A brief re-visit of the city of Limoges allowed for a visit to the small museum surrounding the Four des Casseaux. Center piece is the kiln build in 1902 for the G.D.A., later becoming the Royal Limoges which still runs the adjacent factory. Classified historical monument since 1987 it is the last surviving example of a technology that flourished in the city since 1878 and made 'Limoges porcelain' its 'white gold'.
The 'reverse flame' kiln measures 7.5 meters across and is almost 20 meters high. Its location along the Vienne river allowed for a wood supply to float down from the central plateau, turned to charcoal before use. Consuming 16 tonnes per firing the oven has two stories for a first firing at 900º C in the globe on top, and a second firing at 1400ºC at the bottom.

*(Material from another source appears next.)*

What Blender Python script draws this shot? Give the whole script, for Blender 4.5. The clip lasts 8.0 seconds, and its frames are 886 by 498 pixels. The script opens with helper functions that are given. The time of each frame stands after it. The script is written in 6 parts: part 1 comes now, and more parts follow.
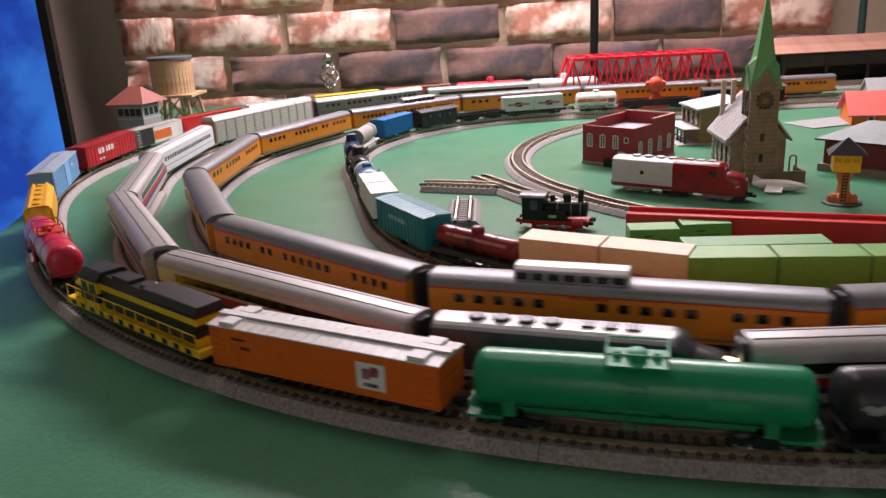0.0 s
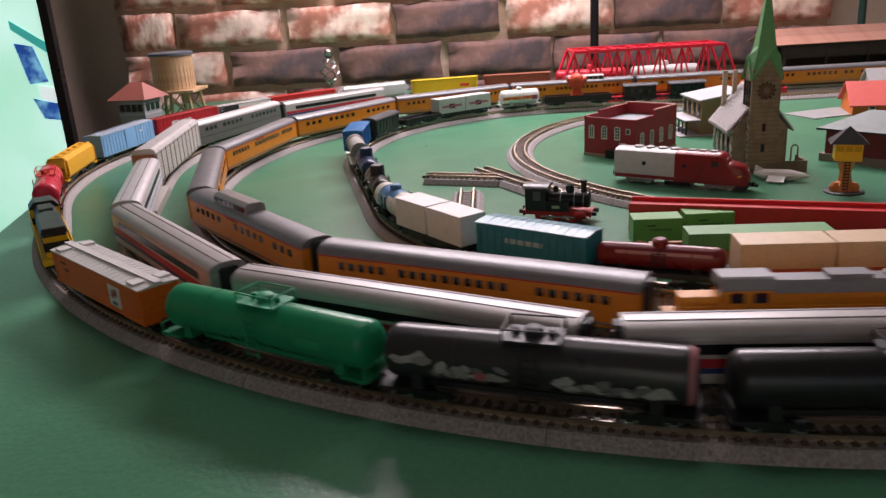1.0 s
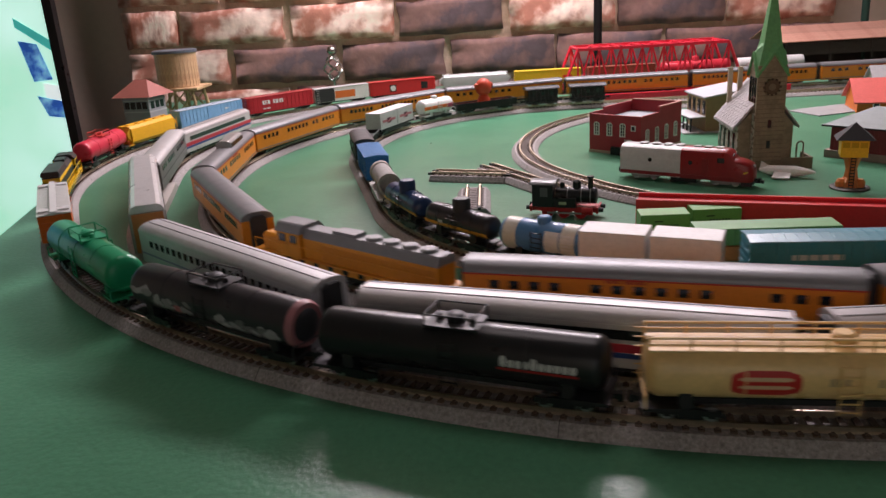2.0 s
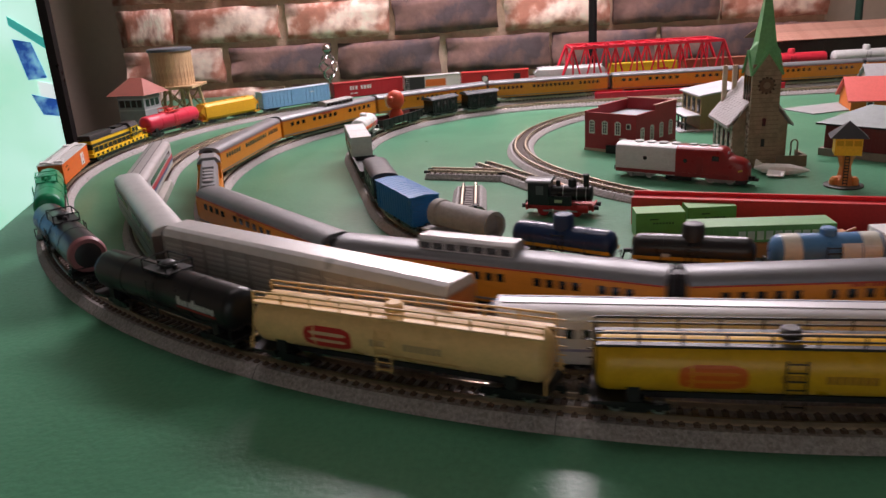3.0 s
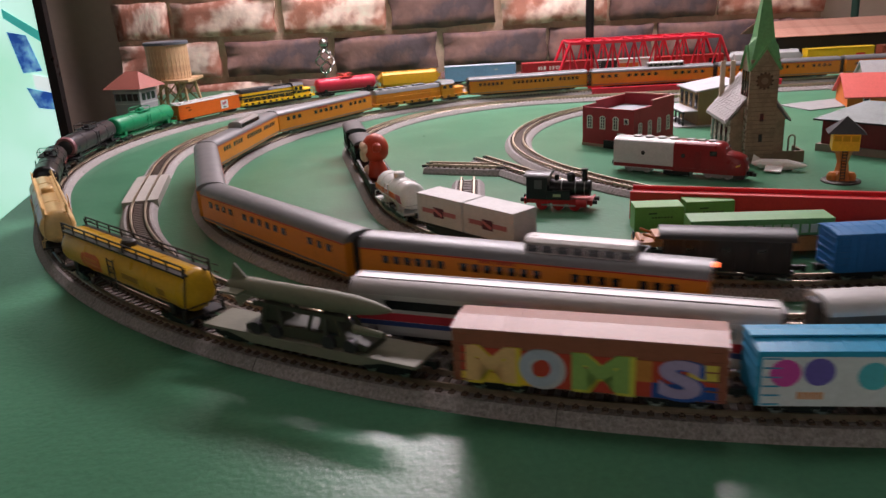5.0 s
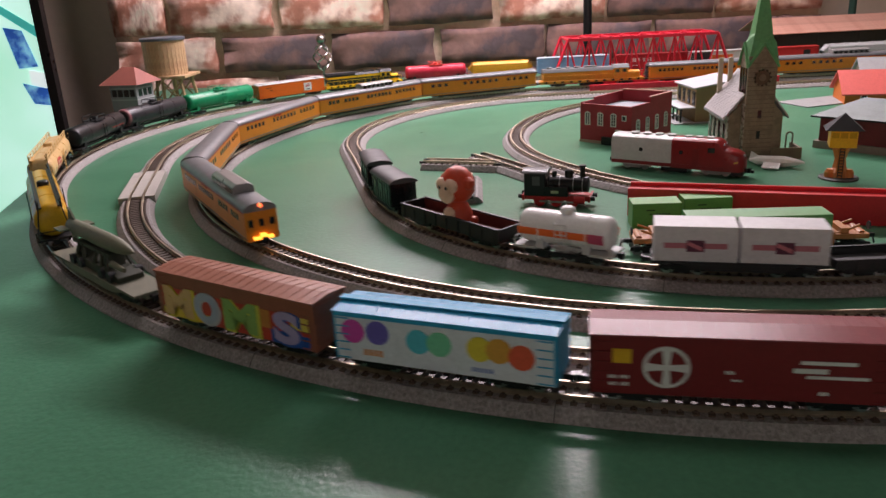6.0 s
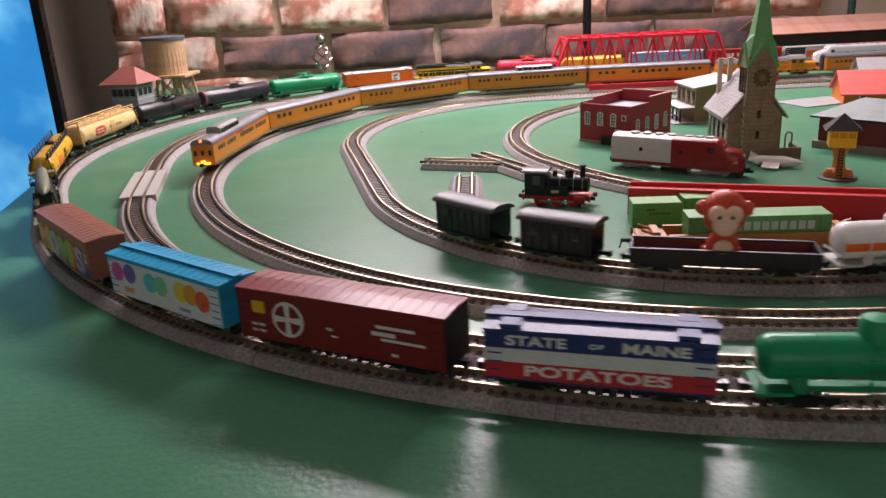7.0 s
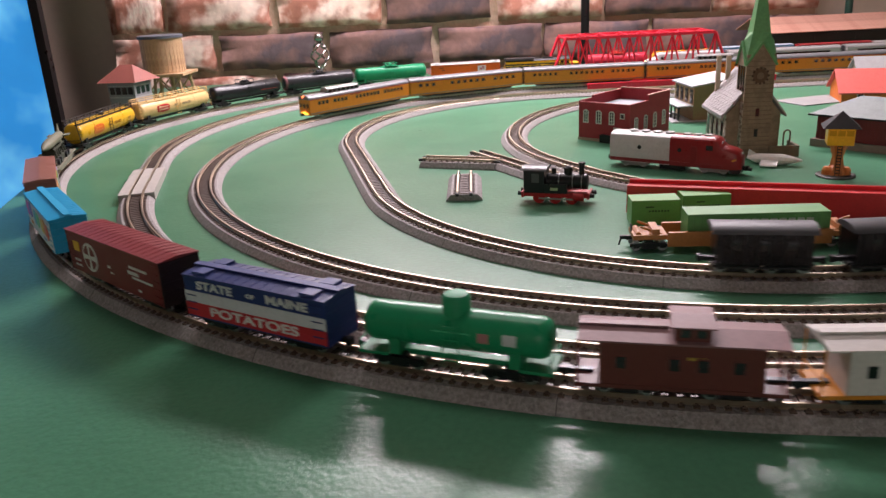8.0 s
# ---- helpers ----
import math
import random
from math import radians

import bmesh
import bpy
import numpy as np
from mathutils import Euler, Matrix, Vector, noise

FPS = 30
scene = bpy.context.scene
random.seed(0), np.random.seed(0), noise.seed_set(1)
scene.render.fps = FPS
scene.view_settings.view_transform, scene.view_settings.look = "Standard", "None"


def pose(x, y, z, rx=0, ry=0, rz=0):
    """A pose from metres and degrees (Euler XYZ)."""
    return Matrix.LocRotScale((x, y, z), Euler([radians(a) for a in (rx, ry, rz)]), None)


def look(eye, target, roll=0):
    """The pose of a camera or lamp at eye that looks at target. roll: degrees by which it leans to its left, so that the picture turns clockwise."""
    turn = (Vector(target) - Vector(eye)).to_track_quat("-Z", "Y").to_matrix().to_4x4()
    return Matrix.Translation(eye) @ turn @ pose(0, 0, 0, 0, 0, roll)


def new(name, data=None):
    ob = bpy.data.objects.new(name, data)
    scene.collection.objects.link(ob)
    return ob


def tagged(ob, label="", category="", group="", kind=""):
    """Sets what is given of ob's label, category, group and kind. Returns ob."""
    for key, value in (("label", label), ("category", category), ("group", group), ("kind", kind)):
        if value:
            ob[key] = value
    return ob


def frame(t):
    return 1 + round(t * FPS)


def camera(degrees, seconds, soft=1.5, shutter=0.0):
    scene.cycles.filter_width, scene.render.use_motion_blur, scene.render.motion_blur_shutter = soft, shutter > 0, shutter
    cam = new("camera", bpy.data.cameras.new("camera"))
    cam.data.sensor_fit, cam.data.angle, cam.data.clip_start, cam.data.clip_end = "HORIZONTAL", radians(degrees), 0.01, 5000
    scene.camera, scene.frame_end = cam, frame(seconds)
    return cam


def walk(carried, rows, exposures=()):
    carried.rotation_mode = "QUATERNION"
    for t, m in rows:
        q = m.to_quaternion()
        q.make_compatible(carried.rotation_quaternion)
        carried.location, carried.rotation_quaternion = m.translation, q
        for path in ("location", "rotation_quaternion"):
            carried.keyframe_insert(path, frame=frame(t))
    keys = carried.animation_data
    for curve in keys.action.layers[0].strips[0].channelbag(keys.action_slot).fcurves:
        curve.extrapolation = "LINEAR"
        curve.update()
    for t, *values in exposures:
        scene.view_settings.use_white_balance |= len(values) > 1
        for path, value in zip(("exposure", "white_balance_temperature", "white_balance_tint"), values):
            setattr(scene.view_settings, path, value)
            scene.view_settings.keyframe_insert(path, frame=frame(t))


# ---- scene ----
cam = camera(60.02, 8.0, soft=1.5, shutter=0.4)
PATH = [
    (0, 0.0122, 0.0084, 0.1453, 1.1479, -17.6659, 2.9356),
    (0.5, 0.0109, 0.0072, 0.1441, 1.1616, -17.8558, 3.2741),
    (1, 0.0099, 0.0054, 0.1437, 1.0506, -18.0232, 3.3352),
    (1.5, 0.0073, 0.0042, 0.1430, 1.2393, -18.0982, 3.3907),
    (3, 0.0050, 0.0020, 0.1432, 0.7381, -18.2851, 3.3131),
    (3.5, 0.0048, 0.0027, 0.1422, 0.7712, -18.4122, 3.3005),
    (4, 0.0044, 0.0018, 0.1418, 0.6345, -18.5187, 3.2227),
    (4.5, 0.0034, 0.0014, 0.1420, 0.5411, -18.4990, 3.1241),
    (6, 0.0023, 0.0022, 0.1414, 0.2486, -18.8318, 2.9156),
    (6.5, 0.0021, 0.0009, 0.1421, 0.2578, -18.6396, 2.8702),
    (7, 0.0012, 0.0007, 0.1417, 0.1835, -18.8625, 2.8407),
    (7.5, 0.0007, 0.0001, 0.1416, 0.0271, -18.9225, 2.8079),
    (8, 0.0000, 0.0000, 0.1406, 0.0000, -18.9075, 2.7828),
]
walk(cam, [(t, pose(x, y, z, 90 + p, r, w)) for t, x, y, z, w, p, r in PATH],
     [(0.0, 0.0), (0.5, 0.0), (0.9, -0.3), (1.5, -0.36), (3.0, -0.34), (6.05, -0.32), (6.5, -0.03), (8.0, 0.0)])

# ---- light: a long tube lamp under a shelf on the brick wall, a ceiling lamp, a window in the side wall, an added fill behind the camera ----
world = bpy.data.worlds.new("sky")
scene.world = world
world.use_nodes = True
sky = world.node_tree.nodes.new("ShaderNodeTexSky")
sky.sky_type, sky.sun_disc = "NISHITA", False
sky.sun_elevation, sky.sun_rotation = radians(25), radians(200)
world.node_tree.links.new(sky.outputs[0], world.node_tree.nodes["Background"].inputs[0])
world.node_tree.nodes["Background"].inputs[1].default_value = 0.1


def area(name, place, target, sx, sy, watts, color):
    lamp = bpy.data.lights.new(name, "AREA")
    lamp.shape, lamp.size, lamp.size_y, lamp.energy, lamp.color = "RECTANGLE", sx, sy, watts, color
    ob = new(name, lamp)
    ob.matrix_world = look(place, target)
    return ob


LAMP_WATTS, WINDOW_WATTS, FRONT_WATTS, CEILING_WATTS = 16.5, 0.9, 0.4, 7.2
area("shelf_lamp_tube", (0.12, 1.15, 0.55), (0.02, 0.72, 0.0), 0.75, 0.06, LAMP_WATTS, (1.0, 0.86, 0.93))
area("window_light", (2.28, 0.75, 0.75), (0.2, 0.7, 0.1), 1.0, 0.9, WINDOW_WATTS, (0.97, 0.93, 1.0))
# added fill that lifts the near sides of the cars
area("front_fill_light", (0.1, -1.58, 0.62), (0.1, 0.5, 0.15), 1.5, 0.95, FRONT_WATTS, (0.97, 0.94, 1.0))
area("ceiling_lamp_bulb", (-0.05, 0.80, 1.60), (-0.05, 0.72, 0.0), 0.9, 0.5, CEILING_WATTS, (1.0, 0.84, 0.86))
scene.view_settings.exposure = 0.0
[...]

The building by itself is interesting, added interest are the exhibits that were brought together by 'l'Association Espace Procelain'. My first time to encounter a 'chromolithograph', a printing press using stone slabs. Spooky porcelain dolls, medical equipment, tokens and electricity stuff. Turns out the french electricity accessory maker 'Le Grand' started out producing tea ware.
And outside 'the biggest porcelain piece ever produced in Limoges', an over 5 meters long (2 tonnes) high tension isolator. An morning well spend on a rainy day in Limoges.